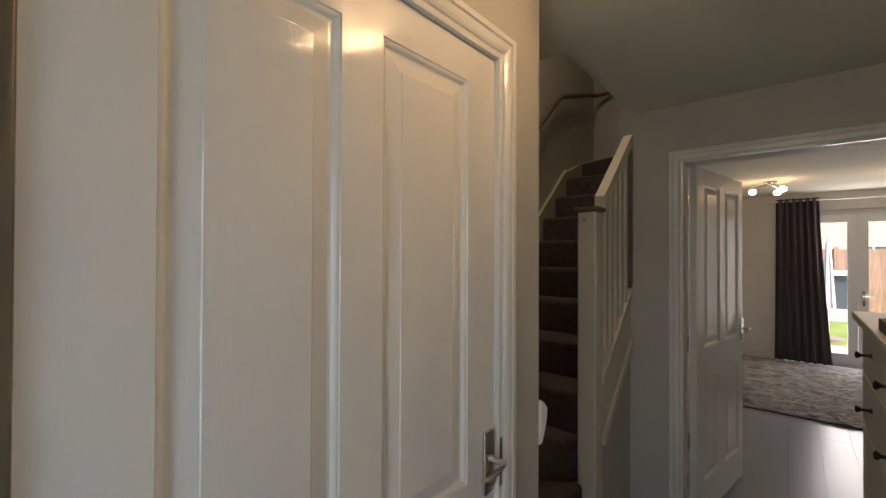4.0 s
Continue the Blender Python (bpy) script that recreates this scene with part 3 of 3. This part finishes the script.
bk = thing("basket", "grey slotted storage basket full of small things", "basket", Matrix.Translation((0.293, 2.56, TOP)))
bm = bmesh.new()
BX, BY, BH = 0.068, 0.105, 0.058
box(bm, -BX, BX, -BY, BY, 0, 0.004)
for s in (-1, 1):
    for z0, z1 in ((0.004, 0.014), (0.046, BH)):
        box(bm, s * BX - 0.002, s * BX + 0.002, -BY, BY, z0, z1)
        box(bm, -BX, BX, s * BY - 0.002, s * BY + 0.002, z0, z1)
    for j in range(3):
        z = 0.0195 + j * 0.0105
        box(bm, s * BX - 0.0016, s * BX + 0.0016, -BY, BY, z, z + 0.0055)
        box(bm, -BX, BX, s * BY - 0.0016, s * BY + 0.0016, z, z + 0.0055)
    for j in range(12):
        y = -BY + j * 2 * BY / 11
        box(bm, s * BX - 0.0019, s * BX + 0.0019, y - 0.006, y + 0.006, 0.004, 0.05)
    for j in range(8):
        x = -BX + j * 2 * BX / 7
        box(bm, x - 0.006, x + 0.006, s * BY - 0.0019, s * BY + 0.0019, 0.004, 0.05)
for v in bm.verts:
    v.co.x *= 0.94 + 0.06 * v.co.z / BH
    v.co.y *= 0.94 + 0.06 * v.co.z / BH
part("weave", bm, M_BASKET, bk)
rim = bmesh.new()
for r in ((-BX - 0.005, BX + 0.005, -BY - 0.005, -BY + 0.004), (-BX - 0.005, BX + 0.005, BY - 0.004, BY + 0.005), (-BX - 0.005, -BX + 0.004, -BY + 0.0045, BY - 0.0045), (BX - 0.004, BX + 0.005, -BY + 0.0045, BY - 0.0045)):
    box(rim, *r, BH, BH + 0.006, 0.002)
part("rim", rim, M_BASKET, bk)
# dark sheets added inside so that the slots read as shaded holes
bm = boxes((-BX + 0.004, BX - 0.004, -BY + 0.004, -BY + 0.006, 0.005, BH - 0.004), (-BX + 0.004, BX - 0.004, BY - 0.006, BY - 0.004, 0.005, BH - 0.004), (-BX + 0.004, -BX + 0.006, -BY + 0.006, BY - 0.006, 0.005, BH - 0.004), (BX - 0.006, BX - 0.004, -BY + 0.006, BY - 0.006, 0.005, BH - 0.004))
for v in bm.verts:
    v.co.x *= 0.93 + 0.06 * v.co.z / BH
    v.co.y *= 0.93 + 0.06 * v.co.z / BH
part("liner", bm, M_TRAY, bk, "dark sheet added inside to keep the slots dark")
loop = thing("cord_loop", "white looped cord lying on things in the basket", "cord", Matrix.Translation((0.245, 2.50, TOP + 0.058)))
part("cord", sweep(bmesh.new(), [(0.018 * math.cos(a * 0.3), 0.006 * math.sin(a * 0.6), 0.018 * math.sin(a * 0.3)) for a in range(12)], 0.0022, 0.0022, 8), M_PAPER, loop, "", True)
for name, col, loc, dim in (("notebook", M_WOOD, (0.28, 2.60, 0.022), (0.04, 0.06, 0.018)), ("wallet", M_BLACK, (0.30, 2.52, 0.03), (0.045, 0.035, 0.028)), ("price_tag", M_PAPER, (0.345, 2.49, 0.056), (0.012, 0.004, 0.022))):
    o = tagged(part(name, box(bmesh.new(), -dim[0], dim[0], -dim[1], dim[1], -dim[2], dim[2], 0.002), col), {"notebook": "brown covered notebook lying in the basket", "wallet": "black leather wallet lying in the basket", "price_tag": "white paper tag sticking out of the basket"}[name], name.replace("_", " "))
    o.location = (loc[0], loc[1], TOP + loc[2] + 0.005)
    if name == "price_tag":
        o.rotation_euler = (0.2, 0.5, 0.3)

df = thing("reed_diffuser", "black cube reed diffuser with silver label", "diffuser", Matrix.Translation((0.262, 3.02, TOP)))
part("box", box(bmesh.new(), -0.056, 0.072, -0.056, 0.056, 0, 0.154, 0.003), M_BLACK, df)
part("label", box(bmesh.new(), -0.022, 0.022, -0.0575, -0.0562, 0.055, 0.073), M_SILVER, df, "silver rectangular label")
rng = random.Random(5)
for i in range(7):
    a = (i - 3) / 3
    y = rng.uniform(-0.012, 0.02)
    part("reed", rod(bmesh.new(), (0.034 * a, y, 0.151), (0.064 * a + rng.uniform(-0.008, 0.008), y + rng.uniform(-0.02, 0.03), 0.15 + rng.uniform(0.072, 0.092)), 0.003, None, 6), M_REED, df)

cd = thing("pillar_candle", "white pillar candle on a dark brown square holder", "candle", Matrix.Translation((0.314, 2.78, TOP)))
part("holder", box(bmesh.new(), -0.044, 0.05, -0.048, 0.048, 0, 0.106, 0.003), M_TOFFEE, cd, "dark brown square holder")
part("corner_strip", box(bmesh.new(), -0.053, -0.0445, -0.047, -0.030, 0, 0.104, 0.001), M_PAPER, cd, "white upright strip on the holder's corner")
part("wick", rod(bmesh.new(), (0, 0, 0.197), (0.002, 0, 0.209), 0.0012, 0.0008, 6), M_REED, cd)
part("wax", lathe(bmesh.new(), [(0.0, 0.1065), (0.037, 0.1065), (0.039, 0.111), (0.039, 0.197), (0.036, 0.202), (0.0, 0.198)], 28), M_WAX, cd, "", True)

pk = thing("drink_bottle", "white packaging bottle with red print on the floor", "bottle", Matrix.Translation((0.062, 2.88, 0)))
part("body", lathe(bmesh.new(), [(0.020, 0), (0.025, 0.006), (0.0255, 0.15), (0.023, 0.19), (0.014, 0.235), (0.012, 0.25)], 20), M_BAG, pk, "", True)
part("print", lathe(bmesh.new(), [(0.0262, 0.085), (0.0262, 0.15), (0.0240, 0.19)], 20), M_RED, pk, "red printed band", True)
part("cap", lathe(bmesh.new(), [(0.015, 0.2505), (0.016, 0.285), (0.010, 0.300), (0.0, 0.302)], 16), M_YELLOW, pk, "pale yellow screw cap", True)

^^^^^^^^

» **What this task involves**
Exclude the pictures, and transcribe all of the material exactly.

» **Full solution**
4.0 s
Continue the Blender Python (bpy) script that recreates this scene with part 3 of 3. This part finishes the script.
bk = thing("basket", "grey slotted storage basket full of small things", "basket", Matrix.Translation((0.293, 2.56, TOP)))
bm = bmesh.new()
BX, BY, BH = 0.068, 0.105, 0.058
box(bm, -BX, BX, -BY, BY, 0, 0.004)
for s in (-1, 1):
    for z0, z1 in ((0.004, 0.014), (0.046, BH)):
        box(bm, s * BX - 0.002, s * BX + 0.002, -BY, BY, z0, z1)
        box(bm, -BX, BX, s * BY - 0.002, s * BY + 0.002, z0, z1)
    for j in range(3):
        z = 0.0195 + j * 0.0105
        box(bm, s * BX - 0.0016, s * BX + 0.0016, -BY, BY, z, z + 0.0055)
        box(bm, -BX, BX, s * BY - 0.0016, s * BY + 0.0016, z, z + 0.0055)
    for j in range(12):
        y = -BY + j * 2 * BY / 11
        box(bm, s * BX - 0.0019, s * BX + 0.0019, y - 0.006, y + 0.006, 0.004, 0.05)
    for j in range(8):
        x = -BX + j * 2 * BX / 7
        box(bm, x - 0.006, x + 0.006, s * BY - 0.0019, s * BY + 0.0019, 0.004, 0.05)
for v in bm.verts:
    v.co.x *= 0.94 + 0.06 * v.co.z / BH
    v.co.y *= 0.94 + 0.06 * v.co.z / BH
part("weave", bm, M_BASKET, bk)
rim = bmesh.new()
for r in ((-BX - 0.005, BX + 0.005, -BY - 0.005, -BY + 0.004), (-BX - 0.005, BX + 0.005, BY - 0.004, BY + 0.005), (-BX - 0.005, -BX + 0.004, -BY + 0.0045, BY - 0.0045), (BX - 0.004, BX + 0.005, -BY + 0.0045, BY - 0.0045)):
    box(rim, *r, BH, BH + 0.006, 0.002)
part("rim", rim, M_BASKET, bk)
# dark sheets added inside so that the slots read as shaded holes
bm = boxes((-BX + 0.004, BX - 0.004, -BY + 0.004, -BY + 0.006, 0.005, BH - 0.004), (-BX + 0.004, BX - 0.004, BY - 0.006, BY - 0.004, 0.005, BH - 0.004), (-BX + 0.004, -BX + 0.006, -BY + 0.006, BY - 0.006, 0.005, BH - 0.004), (BX - 0.006, BX - 0.004, -BY + 0.006, BY - 0.006, 0.005, BH - 0.004))
for v in bm.verts:
    v.co.x *= 0.93 + 0.06 * v.co.z / BH
    v.co.y *= 0.93 + 0.06 * v.co.z / BH
part("liner", bm, M_TRAY, bk, "dark sheet added inside to keep the slots dark")
loop = thing("cord_loop", "white looped cord lying on things in the basket", "cord", Matrix.Translation((0.245, 2.50, TOP + 0.058)))
part("cord", sweep(bmesh.new(), [(0.018 * math.cos(a * 0.3), 0.006 * math.sin(a * 0.6), 0.018 * math.sin(a * 0.3)) for a in range(12)], 0.0022, 0.0022, 8), M_PAPER, loop, "", True)
for name, col, loc, dim in (("notebook", M_WOOD, (0.28, 2.60, 0.022), (0.04, 0.06, 0.018)), ("wallet", M_BLACK, (0.30, 2.52, 0.03), (0.045, 0.035, 0.028)), ("price_tag", M_PAPER, (0.345, 2.49, 0.056), (0.012, 0.004, 0.022))):
    o = tagged(part(name, box(bmesh.new(), -dim[0], dim[0], -dim[1], dim[1], -dim[2], dim[2], 0.002), col), {"notebook": "brown covered notebook lying in the basket", "wallet": "black leather wallet lying in the basket", "price_tag": "white paper tag sticking out of the basket"}[name], name.replace("_", " "))
    o.location = (loc[0], loc[1], TOP + loc[2] + 0.005)
    if name == "price_tag":
        o.rotation_euler = (0.2, 0.5, 0.3)

df = thing("reed_diffuser", "black cube reed diffuser with silver label", "diffuser", Matrix.Translation((0.262, 3.02, TOP)))
part("box", box(bmesh.new(), -0.056, 0.072, -0.056, 0.056, 0, 0.154, 0.003), M_BLACK, df)
part("label", box(bmesh.new(), -0.022, 0.022, -0.0575, -0.0562, 0.055, 0.073), M_SILVER, df, "silver rectangular label")
rng = random.Random(5)
for i in range(7):
    a = (i - 3) / 3
    y = rng.uniform(-0.012, 0.02)
    part("reed", rod(bmesh.new(), (0.034 * a, y, 0.151), (0.064 * a + rng.uniform(-0.008, 0.008), y + rng.uniform(-0.02, 0.03), 0.15 + rng.uniform(0.072, 0.092)), 0.003, None, 6), M_REED, df)

cd = thing("pillar_candle", "white pillar candle on a dark brown square holder", "candle", Matrix.Translation((0.314, 2.78, TOP)))
part("holder", box(bmesh.new(), -0.044, 0.05, -0.048, 0.048, 0, 0.106, 0.003), M_TOFFEE, cd, "dark brown square holder")
part("corner_strip", box(bmesh.new(), -0.053, -0.0445, -0.047, -0.030, 0, 0.104, 0.001), M_PAPER, cd, "white upright strip on the holder's corner")
part("wick", rod(bmesh.new(), (0, 0, 0.197), (0.002, 0, 0.209), 0.0012, 0.0008, 6), M_REED, cd)
part("wax", lathe(bmesh.new(), [(0.0, 0.1065), (0.037, 0.1065), (0.039, 0.111), (0.039, 0.197), (0.036, 0.202), (0.0, 0.198)], 28), M_WAX, cd, "", True)

pk = thing("drink_bottle", "white packaging bottle with red print on the floor", "bottle", Matrix.Translation((0.062, 2.88, 0)))
part("body", lathe(bmesh.new(), [(0.020, 0), (0.025, 0.006), (0.0255, 0.15), (0.023, 0.19), (0.014, 0.235), (0.012, 0.25)], 20), M_BAG, pk, "", True)
part("print", lathe(bmesh.new(), [(0.0262, 0.085), (0.0262, 0.15), (0.0240, 0.19)], 20), M_RED, pk, "red printed band", True)
part("cap", lathe(bmesh.new(), [(0.015, 0.2505), (0.016, 0.285), (0.010, 0.300), (0.0, 0.302)], 16), M_YELLOW, pk, "pale yellow screw cap", True)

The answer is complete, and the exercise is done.